**Objective**
Work out how many lines hold the string "that". The answer is a single number, nothing more.
··· Stored data
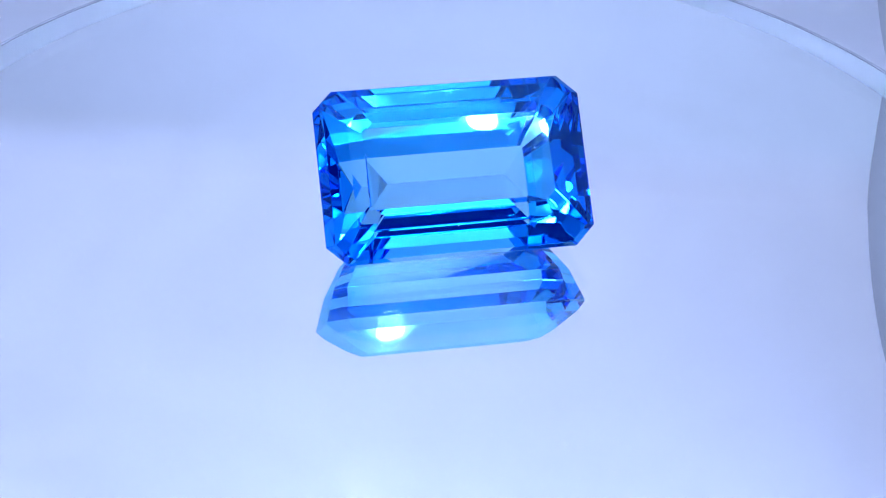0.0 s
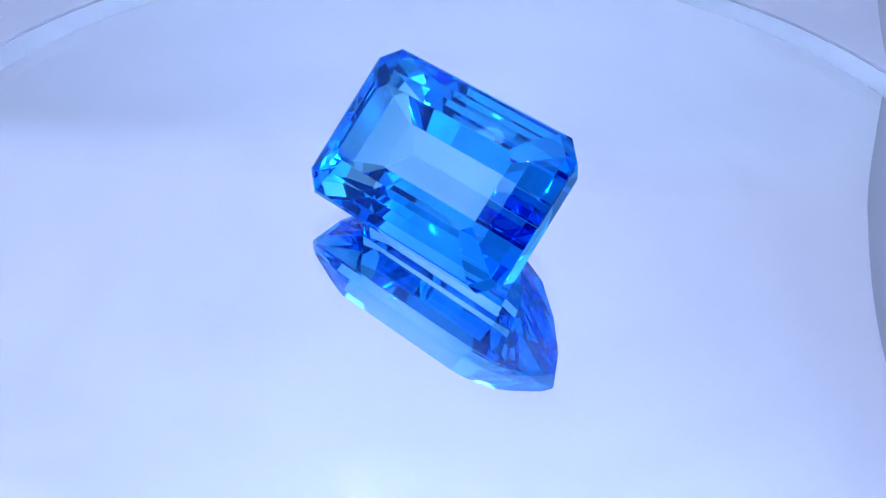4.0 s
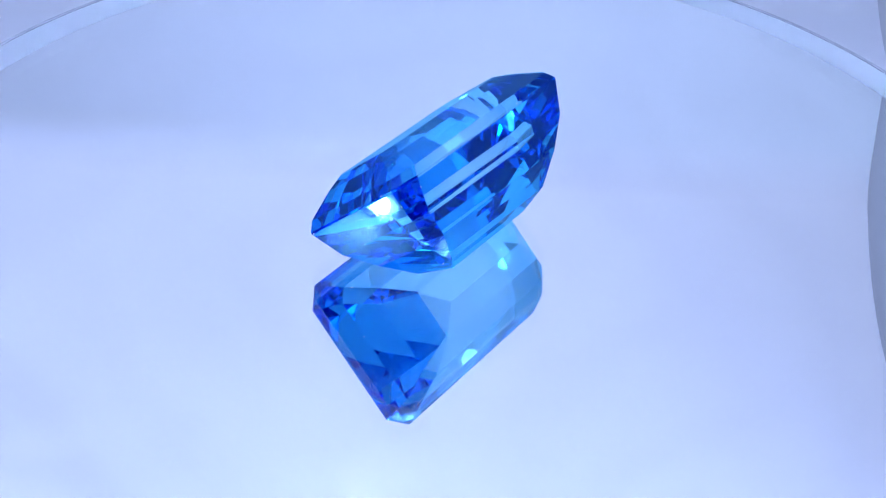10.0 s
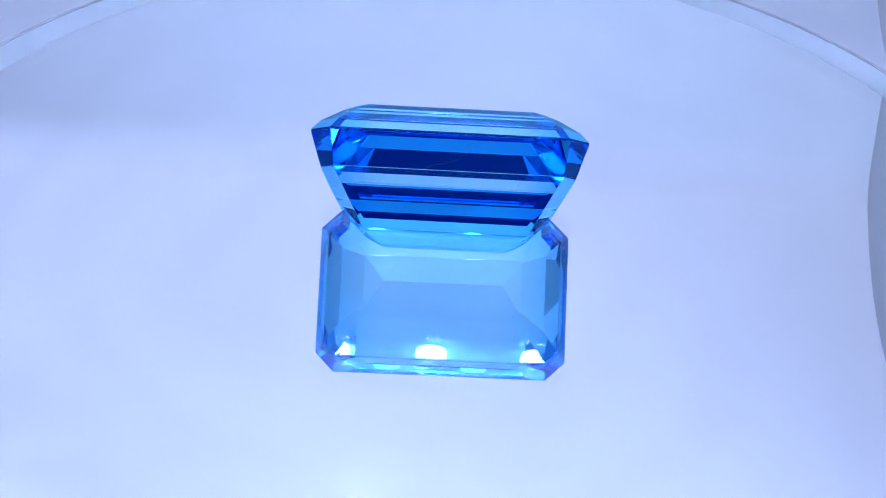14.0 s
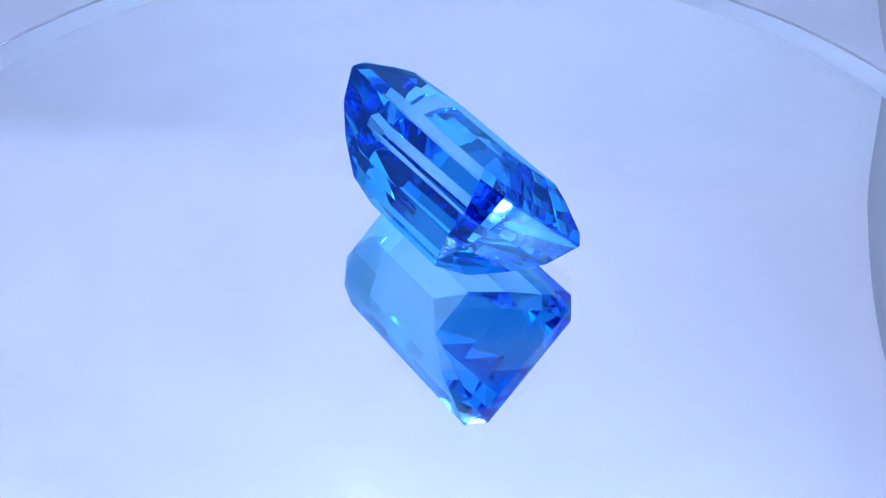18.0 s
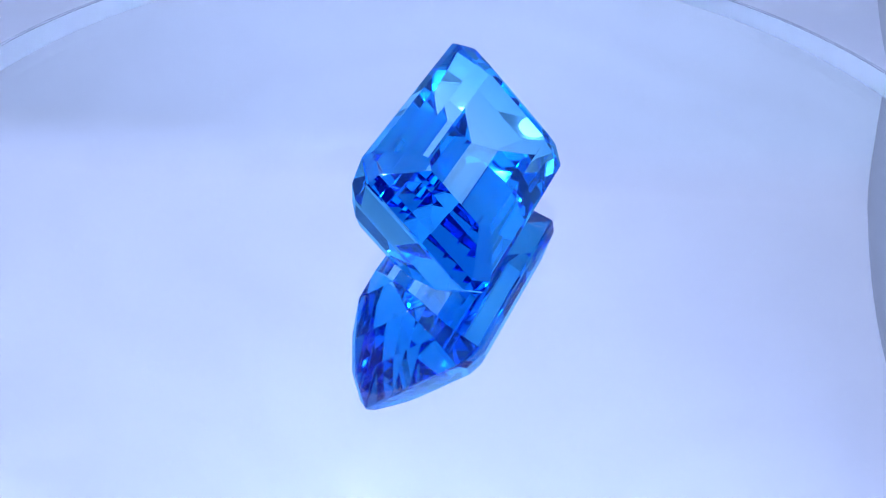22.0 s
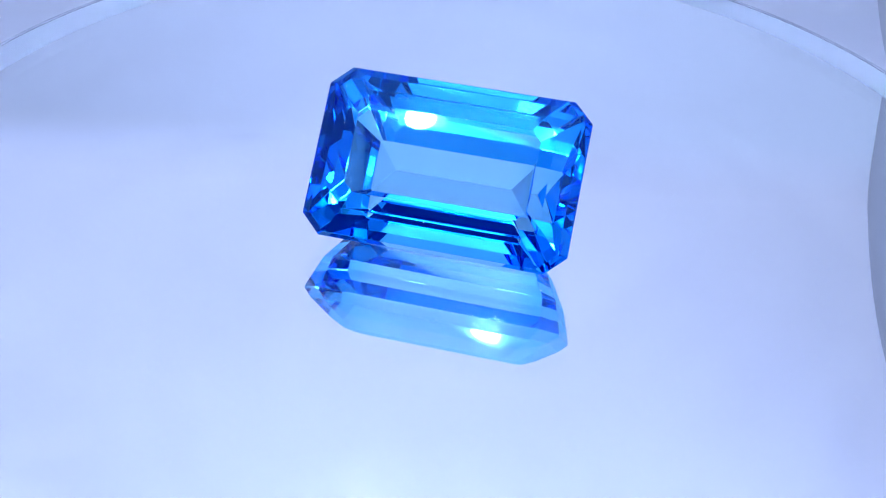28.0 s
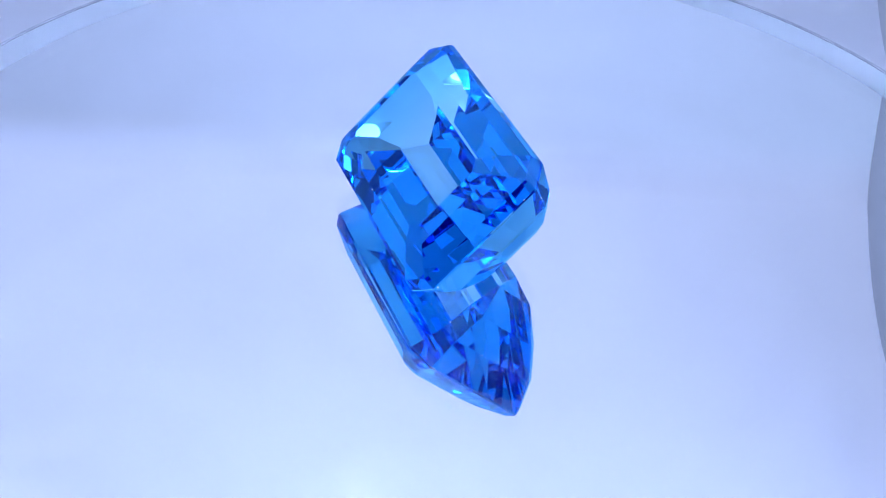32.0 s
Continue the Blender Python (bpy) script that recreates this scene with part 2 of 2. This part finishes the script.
mirror_turntable = tagged(new("mirror_turntable"), "round mirror-topped turntable with a frosted glass edge", "turntable")
RIM = 44.9  # where the silver ends and the white border begins
DISC, GLASS, TOP = 47.1, 1.873, -0.26
part("platter", lathe([(0, -7.9), (45.6, -7.9), (46.2, -7.3), (46.2, -3.0), (45.9, -2.7), (0, -2.7)]), WHITE_PLASTIC, mirror_turntable)
part("edge_trim", lathe([(DISC + 0.02, TOP - 0.4), (DISC + 0.5, TOP - 0.4), (DISC + 0.5, TOP - 0.15), (DISC + 0.35, TOP), (DISC + 0.02, TOP)]), GREY_EDGE, mirror_turntable, "thin grey trim round the glass")
part("mirror_glass", lathe([(0, -GLASS), (RIM, -GLASS), (DISC - 0.02, TOP - 0.12), (DISC, TOP - 0.05), (DISC - 0.05, TOP), (0, TOP)]), PLATE, mirror_turntable, "clear plate glass with a bevelled edge")
part("mirror_backing", lathe([(0, -GLASS - 0.05), (RIM - 0.02, -GLASS - 0.05), (RIM - 0.02, -GLASS - 0.01), (0, -GLASS - 0.01)]), SILVER, mirror_turntable, "silver mirror backing")
part("white_border", lathe([(RIM, -GLASS - 0.3), (DISC, -GLASS - 0.3), (DISC, TOP - 0.16), (RIM, -GLASS - 0.01)]), BORDER, mirror_turntable, "white painted border under the bevel of the glass")


# ---- gemstone ----
def octagon(bm, a, b, cx, cy, z, oy=0.0):
    """A ring of eight corners: half length a, half width b, corner cuts cx and cy."""
    ring = [(a, -b + cy), (a, b - cy), (a - cx, b), (-a + cx, b), (-a, b - cy), (-a, -b + cy), (-a + cx, -b), (a - cx, -b)]
    return [bm.verts.new(Vector((x, y + oy, z)) * MM) for x, y in ring]


def bands(bm, rings):
    for low, high in zip(rings, rings[1:]):
        for i in range(8):
            bm.faces.new((low[i], low[(i + 1) % 8], high[(i + 1) % 8], high[i]))


GIRDLE_A, GIRDLE_B, CUT_X, CUT_Y = 9.994, 6.472, 1.5, 1.45
GIRDLE_TOP, GIRDLE_FOOT = 0.112, -0.072
KEEL = 4.509
gemstone = tagged(new("gemstone"), "blue emerald-cut topaz lying tilted on a mirror", "gemstone")


def gem_mesh():
    bm = bmesh.new()
    top = octagon(bm, 6.801, 3.334, 0.75, 0.75, 2.475)
    high = octagon(bm, 7.78, 4.503, 1.1, 1.05, 1.943)
    mid = octagon(bm, 9.338, 6.287, 1.35, 1.3, 0.781)
    upper = octagon(bm, GIRDLE_A, GIRDLE_B, CUT_X, CUT_Y, GIRDLE_TOP)
    lower = octagon(bm, GIRDLE_A, GIRDLE_B, CUT_X, CUT_Y, GIRDLE_FOOT)
    p1 = octagon(bm, 9.2, 5.278, 0.946, 0.946, -2.507, 0.017)
    p2 = octagon(bm, 7.936, 3.826, 0.888, 0.888, -4.686, 0.114)
    p3 = octagon(bm, 6.001, 1.991, 0.12, 0.12, -6.709, -0.025)
    bm.faces.new(top)
    bands(bm, [p3, p2, p1, lower, upper, mid, high, top])
    k1, k2 = bm.verts.new(Vector((KEEL, -0.001, -7.615)) * MM), bm.verts.new(Vector((-KEEL, -0.001, -7.615)) * MM)
    for i, keel in ((0, k1), (1, k1), (7, k1), (3, k2), (4, k2), (5, k2)):
        bm.faces.new((p3[i], p3[(i + 1) % 8], keel))
    bm.faces.new((p3[2], p3[3], k2, k1))
    bm.faces.new((p3[6], p3[7], k1, k2))
    return bm


def stone_part(name, keep, label):
    """The facets of the closed stone that keep() names, with their outward normals and slightly worn edges."""
    bm = gem_mesh()
    bmesh.ops.recalc_face_normals(bm, faces=bm.faces)
    bmesh.ops.bevel(bm, geom=bm.edges[:], offset=0.016 * MM, segments=1, profile=0.5, affect="EDGES")
    bmesh.ops.recalc_face_normals(bm, faces=bm.faces)
    bmesh.ops.delete(bm, geom=[f for f in bm.faces if not keep(f)], context="FACES")
    me = bpy.data.meshes.new(name)
    bm.to_mesh(me)
    bm.free()
    me.materials.append(GEM)
    ob = new(name, me)
    ob.parent = gemstone
    return tagged(ob, label)


def height(f):
    return f.calc_center_median().z / MM


stone_part("table_facet", lambda f: height(f) > 2.475 - 0.02, "large flat table facet")
stone_part("crown", lambda f: GIRDLE_TOP + 0.05 < height(f) <= 2.475 - 0.02, "step-cut crown facets")
stone_part("girdle", lambda f: GIRDLE_FOOT - 0.05 < height(f) <= GIRDLE_TOP + 0.05, "narrow polished girdle")
stone_part("pavilion", lambda f: height(f) <= GIRDLE_FOOT - 0.05, "step-cut pavilion facets ending in a keel")
GEM_REST = pose(0.079 * MM, -1.293 * MM, 6.008 * MM) @ pose(0, 0, 0, 90 - 46.155) @ pose(0, 0, 0, 0, 0, 0.421)


# ---- fibre that clings to the back of the stone ----
def tube(points, radius, sides=6):
    bm = bmesh.new()
    rows = []
    for k, p in enumerate(points):
        way = (points[min(k + 1, len(points) - 1)] - points[max(k - 1, 0)]).normalized()
        side = way.cross(Vector((0.3, 0.5, 0.8))).normalized()
        up = way.cross(side)
        rows.append([bm.verts.new((p + radius * (math.cos(2 * math.pi * i / sides) * side + math.sin(2 * math.pi * i / sides) * up)) * MM) for i in range(sides)])
    for low, high in zip(rows, rows[1:]):
        for i in range(sides):
            bm.faces.new((low[i], low[(i + 1) % sides], high[(i + 1) % sides], high[i]))
    bm.faces.new(rows[0])
    bm.faces.new(rows[-1])
    return bm


def bend(knots, steps=8):
    """A smooth line through the knots."""
    k = [knots[0], *knots, knots[-1]]
    line = []
    for a, b, c, d in zip(k, k[1:], k[2:], k[3:]):
        for i in range(steps):
            t = i / steps
            line.append(0.5 * (2 * b + (c - a) * t + (2 * a - 5 * b + 4 * c - d) * t * t + (3 * b - a - 3 * c + d) * t ** 3))
    return [*line, knots[-1]]


fibre = tagged(part("fibre", tube(bend([Vector(p) for p in ((-1.6, 6.5, -0.65), (-0.7, 6.38, -1.75), (0.4, 6.12, -2.1), (1.2, 5.9, -2.25), (1.8, 5.62, -2.45))]), 0.009), DARK), "thin dark fibre clinging to the blue gemstone", "fibre")


# ---- dust on the mirror ----
def dust_on_mirror():
    rng = random.Random(7)
    bm = bmesh.new()
    spots = [(5.65, 4.56, 0.04), (23.99, 4.97, 0.035), (22.3, 6.62, 0.03)]
    spots += [(rng.uniform(-30, 30), rng.uniform(-30, 30), rng.uniform(0.012, 0.022)) for _ in range(6)]
    for x, y, r in spots:
        ball = bmesh.ops.create_icosphere(bm, subdivisions=1, radius=r * MM)["verts"]
        long, turn = rng.uniform(1.0, 2.2), rng.uniform(0, math.pi)
        for v in ball:
            v.co = Vector((v.co.x * long, v.co.y, v.co.z * 0.6 + r * 0.6 * MM)) * rng.uniform(0.85, 1.15)
            v.co = Matrix.Rotation(turn, 3, "Z") @ v.co + Vector((x, y, TOP + 0.005)) * MM
    return bm


dust = tagged(part("dust", dust_on_mirror(), DUST), "grey dust specks on the mirror", "dust", kind="stuff")


# ---- lint on the stone: tiny pale specks on its facets ----
def lint_on_stone():
    rng = random.Random(11)
    stone = gem_mesh()
    bm = bmesh.new()
    faces = sorted(stone.faces, key=lambda f: -f.calc_area())[:34]
    for f in faces:
        for _ in range(max(1, round(f.calc_area() * 1e6 / 16))):
            w = [rng.random() + 0.05 for _ in f.verts]
            p = sum((v.co * a for v, a in zip(f.verts, w)), Vector()) / sum(w)
            n = f.normal if f.normal.dot(p - Vector((0, 0, -0.002))) > 0 else -f.normal
            r = (0.006 + 0.03 * rng.random() ** 6) * MM
            for v in bmesh.ops.create_icosphere(bm, subdivisions=1, radius=r)["verts"]:
                v.co = v.co * rng.uniform(0.7, 1.3) + p + n * r
    for e in sorted(stone.edges, key=lambda e: -e.calc_length())[:60]:  # chipped and dusty along the edges
        a, b = e.verts[0].co, e.verts[1].co
        for _ in range(max(1, round(e.calc_length() / MM * 0.28))):
            p = a.lerp(b, rng.random())
            r = (0.008 + 0.045 * rng.random() ** 5) * MM
            for v in bmesh.ops.create_icosphere(bm, subdivisions=1, radius=r)["verts"]:
                v.co = v.co * rng.uniform(0.7, 1.3) + p + (p - Vector((0, 0, -2 * MM))).normalized() * r
    stone.free()
    return bm


lint = tagged(part("lint", lint_on_stone(), LINT), "pale lint specks on the blue gemstone", "lint", kind="stuff")


def motions():
    times = [0.5 * i for i in range(65)]
    for ob in (mirror_turntable, dust):
        walk(ob, [(t, spin(t)) for t in times])
    for ob in (gemstone, fibre, lint):
        walk(ob, [(t, spin(t) @ GEM_REST) for t in times])


motions()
······
**Solution to this task**
3